First up was the diesel-driven Cannon XSR—no wild mods, no fancy lifts, no sticker bomb bodywork. Just Cooper A/T tyres, front and rear lockers, factory high/low range gearsets, and the kind of rugged suspension that says, “rocks are a food group.” It wasn’t just a footnote in history; it became only the second production-spec vehicle to officially conquer Beer O’Clock Hill, standing shoulder to shoulder (tyre to tyre?) with the lauded INEOS Grenadier.

Hot on its heels came the Tank 300 Diesel, similarly shod with all-terrain rubber and equally determined to silence the critics. Its performance was so “factory-tuned capable” that the park’s own keeper-of-the-gates, Lucas Bree, admitted that his jaw hit the shale when these untamed 4x4s—straight from the dealership—didn’t just attempt the impossible, but made it look effortless. “No lifts, no engine mods—just factory-spec GWM 4×4 vehicles. What happened next genuinely blew me away,” he confessed. Where the hill has caused “hundreds of thousands of dollars in vehicle damage” and halted many a “heavily modified rig,” GWM’s trio shrugged, summited, and then drove back to Brisbane for good measure.
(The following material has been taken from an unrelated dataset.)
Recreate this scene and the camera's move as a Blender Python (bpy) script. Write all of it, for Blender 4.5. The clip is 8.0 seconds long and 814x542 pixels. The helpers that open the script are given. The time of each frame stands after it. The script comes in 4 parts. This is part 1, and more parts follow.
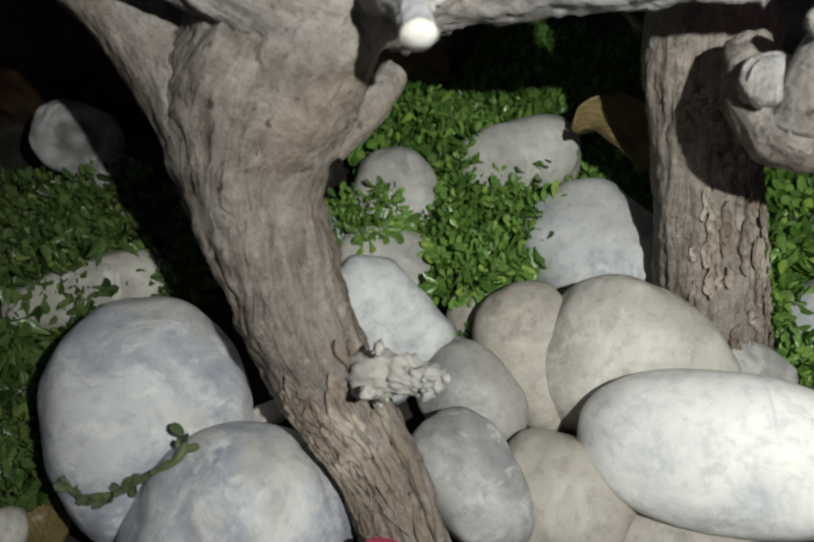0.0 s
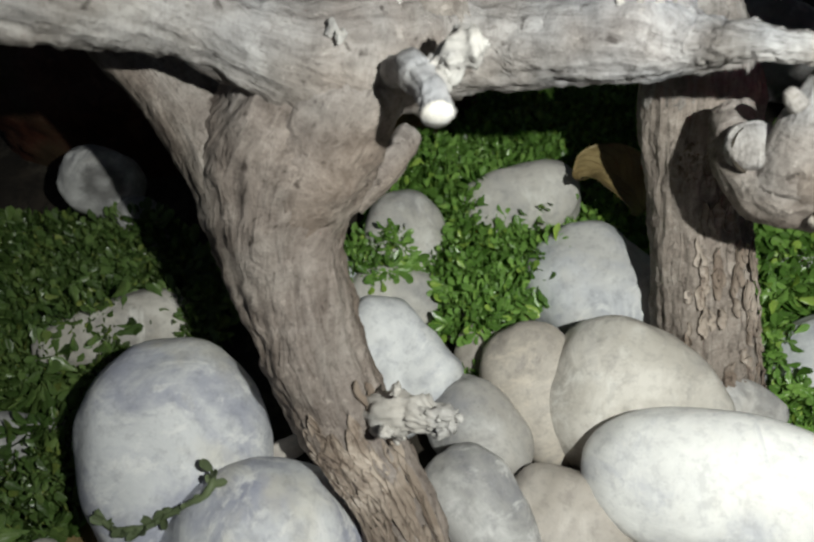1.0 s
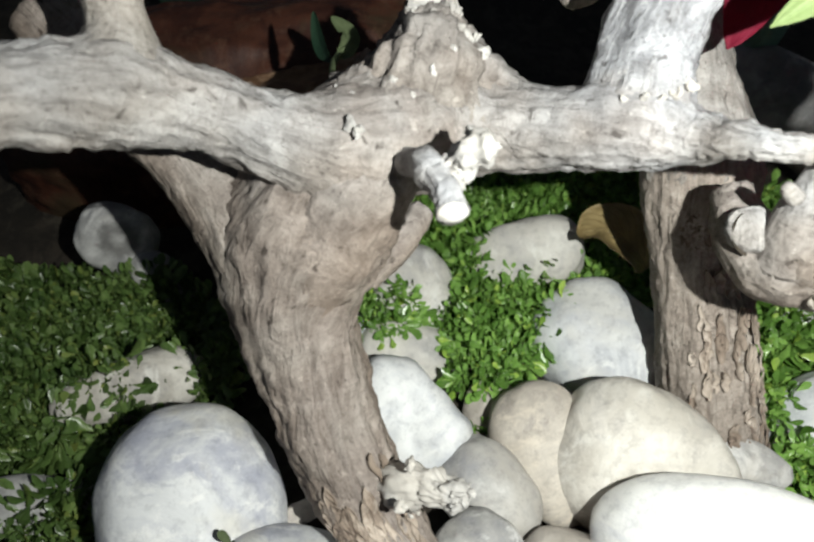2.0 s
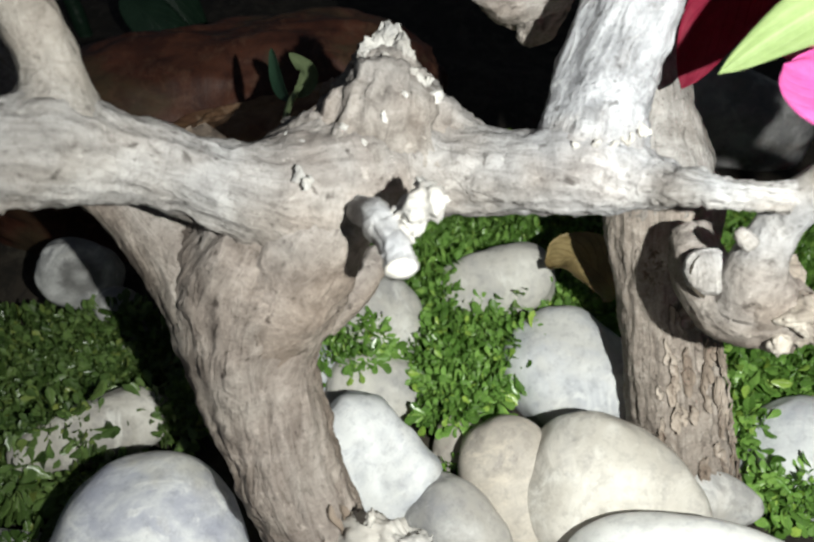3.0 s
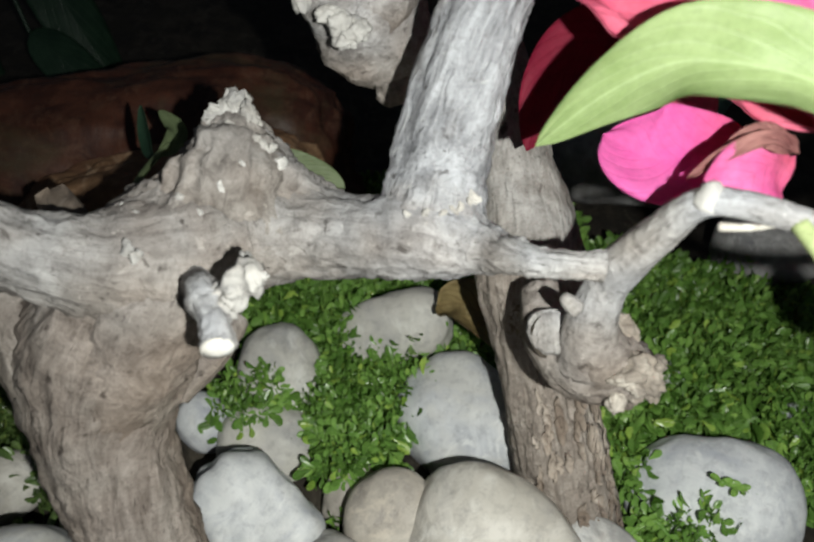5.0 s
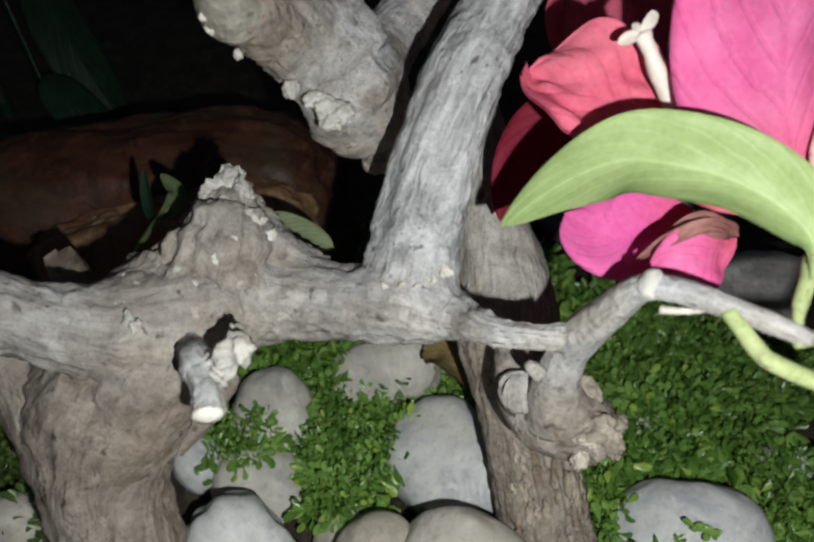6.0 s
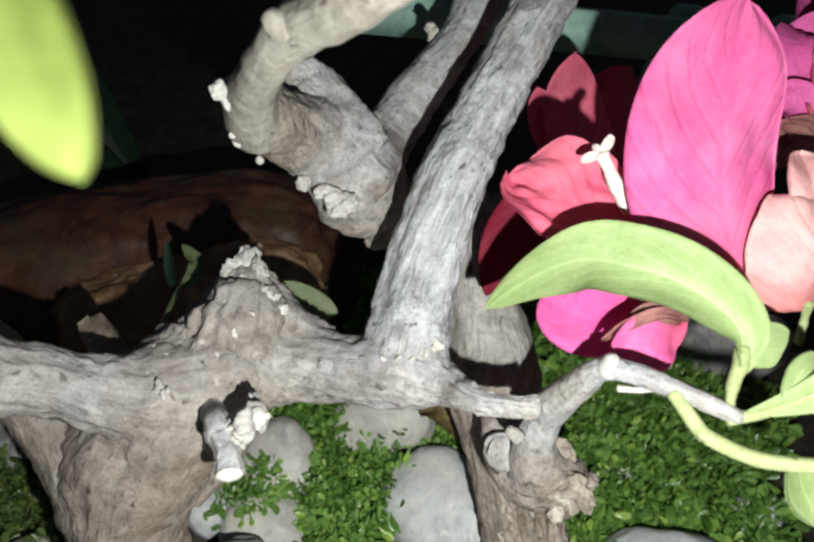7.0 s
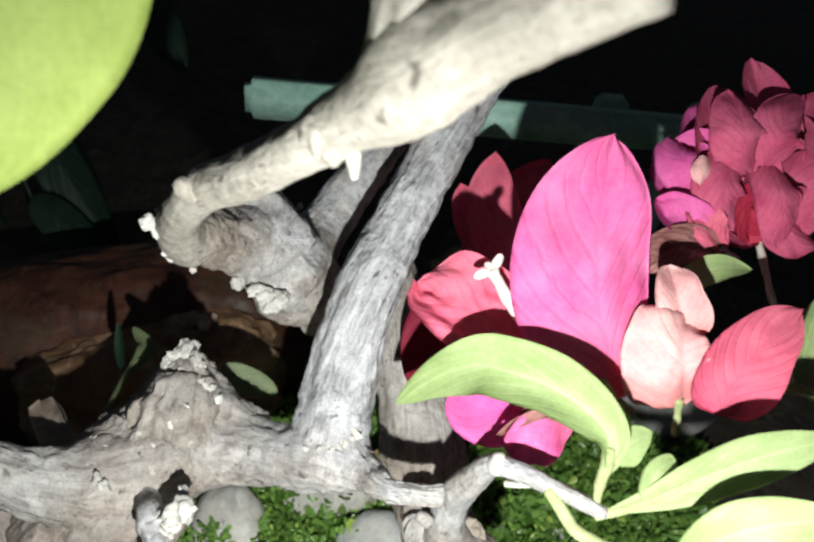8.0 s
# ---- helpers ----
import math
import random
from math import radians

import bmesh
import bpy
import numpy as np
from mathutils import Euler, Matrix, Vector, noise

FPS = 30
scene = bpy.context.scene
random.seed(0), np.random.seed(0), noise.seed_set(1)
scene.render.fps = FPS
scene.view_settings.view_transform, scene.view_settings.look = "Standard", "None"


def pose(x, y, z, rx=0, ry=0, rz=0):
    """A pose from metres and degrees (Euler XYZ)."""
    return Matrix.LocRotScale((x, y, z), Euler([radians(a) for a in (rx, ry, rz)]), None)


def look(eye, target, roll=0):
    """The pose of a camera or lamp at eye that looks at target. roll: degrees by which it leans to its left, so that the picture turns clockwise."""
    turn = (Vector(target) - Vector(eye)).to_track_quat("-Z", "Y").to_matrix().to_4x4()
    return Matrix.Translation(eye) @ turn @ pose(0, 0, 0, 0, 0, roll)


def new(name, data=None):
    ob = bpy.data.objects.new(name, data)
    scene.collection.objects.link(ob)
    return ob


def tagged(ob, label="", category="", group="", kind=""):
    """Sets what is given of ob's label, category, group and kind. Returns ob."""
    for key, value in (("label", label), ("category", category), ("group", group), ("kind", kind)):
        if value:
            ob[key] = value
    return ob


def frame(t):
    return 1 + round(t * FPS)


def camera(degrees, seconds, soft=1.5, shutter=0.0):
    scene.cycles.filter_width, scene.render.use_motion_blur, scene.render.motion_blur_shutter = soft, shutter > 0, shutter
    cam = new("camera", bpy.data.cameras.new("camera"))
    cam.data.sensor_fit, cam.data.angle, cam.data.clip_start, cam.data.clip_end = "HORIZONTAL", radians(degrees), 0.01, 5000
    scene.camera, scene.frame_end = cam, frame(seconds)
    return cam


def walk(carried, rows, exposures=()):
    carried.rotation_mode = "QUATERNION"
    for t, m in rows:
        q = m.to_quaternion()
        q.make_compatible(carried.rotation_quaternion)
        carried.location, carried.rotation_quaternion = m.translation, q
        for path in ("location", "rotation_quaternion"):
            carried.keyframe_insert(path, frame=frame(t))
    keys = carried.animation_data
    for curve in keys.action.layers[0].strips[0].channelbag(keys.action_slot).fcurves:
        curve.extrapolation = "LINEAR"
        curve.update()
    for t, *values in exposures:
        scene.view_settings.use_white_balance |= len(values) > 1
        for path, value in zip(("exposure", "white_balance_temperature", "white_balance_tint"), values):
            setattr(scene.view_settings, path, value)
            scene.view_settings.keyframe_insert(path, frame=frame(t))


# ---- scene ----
cam = camera(66.0, 8.0, 2.5)
cam.data.dof.use_dof, cam.data.dof.focus_distance, cam.data.dof.aperture_fstop = True, 0.165, 22.0
PATH = [
    (0, (-0.00095, -0.01245, 0.15428), (0.00276, 0.18194, -0.07420), 0.711),
    (0.5, (-0.00073, -0.01216, 0.15706), (0.00607, 0.18795, -0.06635), 1.420),
    (1, (-0.00449, -0.01533, 0.16500), (-0.00025, 0.18766, -0.05586), 0.839),
    (1.5, (-0.00993, -0.01223, 0.17375), (-0.00678, 0.19670, -0.04151), 0.476),
    (2.8, (-0.00091, -0.00431, 0.17934), (0.00715, 0.20681, -0.03365), 0.697),
    (3, (-0.00060, -0.00238, 0.18082), (0.00950, 0.21051, -0.03031), 0.639),
    (3.5, (0.00356, -0.00208, 0.18013), (0.02103, 0.21248, -0.02881), 1.632),
    (4, (0.00843, 0.00028, 0.18282), (0.03037, 0.21576, -0.02475), 1.794),
    (4.5, (0.01625, 0.00134, 0.18479), (0.04446, 0.21925, -0.01946), 2.764),
    (5.8, (0.02859, 0.00284, 0.19819), (0.05801, 0.22595, -0.00020), 2.592),
    (6, (0.02807, 0.00015, 0.20219), (0.05595, 0.22608, 0.00680), 2.498),
    (6.5, (0.02733, -0.00454, 0.21378), (0.05501, 0.22617, 0.02402), 2.606),
    (7, (0.02723, -0.00810, 0.22232), (0.05605, 0.22773, 0.03913), 2.847),
    (7.5, (0.03508, -0.00819, 0.22979), (0.06751, 0.23001, 0.05032), 3.133),
    (8, (0.04262, -0.01191, 0.24679), (0.07926, 0.23153, 0.07534), 3.542),
]
EXPOSURES = [(0, -0.52), (0.5, -0.40), (1, -0.28), (1.5, 0.30), (3, 0.33), (3.5, 0.12), (4.5, -0.10), (6, -0.60), (6.5, -0.15), (7, -0.08), (7.5, -0.05), (8, 0.14)]
walk(cam, [(t, look(eye, target, roll)) for t, eye, target, roll in PATH], EXPOSURES)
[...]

But the true plot twist? Enter the Cannon Alpha PHEV, the plug-in hybrid that nobody—from seasoned cynics to GWM’s own marketing frontliners—expected to be the first PHEV of any flavour to tame Beer O’Clock Hill. No lift kits, no wild tuning, just all-terrain tyres and the trademarked Hi4-T platform, blending the seamless power delivery of EV torque with brainy 4WD controls. If ever a ute dropped the “electrified and capable” mic, this was it.

GWM’s Head of Marketing & Communications, Steve Maciver, put it best: “Many try, few succeed. For GWM to take multiple vehicles across different powertrains—including the new PHEV—to the summit speaks volumes about the strength, technology, and real-world engineering behind our 4WD lineup.” In an off-road world obsessed with lockup diffs and sacrificial armor plating, GWM just crash-landed a new reality: sometimes, the straight-from-the-factory ride is all the hero you need.

So next time you’re eyeing that daunting, slippery ascent and thinking you need six months of mods or an engineer’s wage in aftermarket kit, remember: GWM didn’t just climb Beer O’Clock Hill—they raised the bar, cracked open a can of innovation, and toasted to a new standard for what’s possible, right out of the box.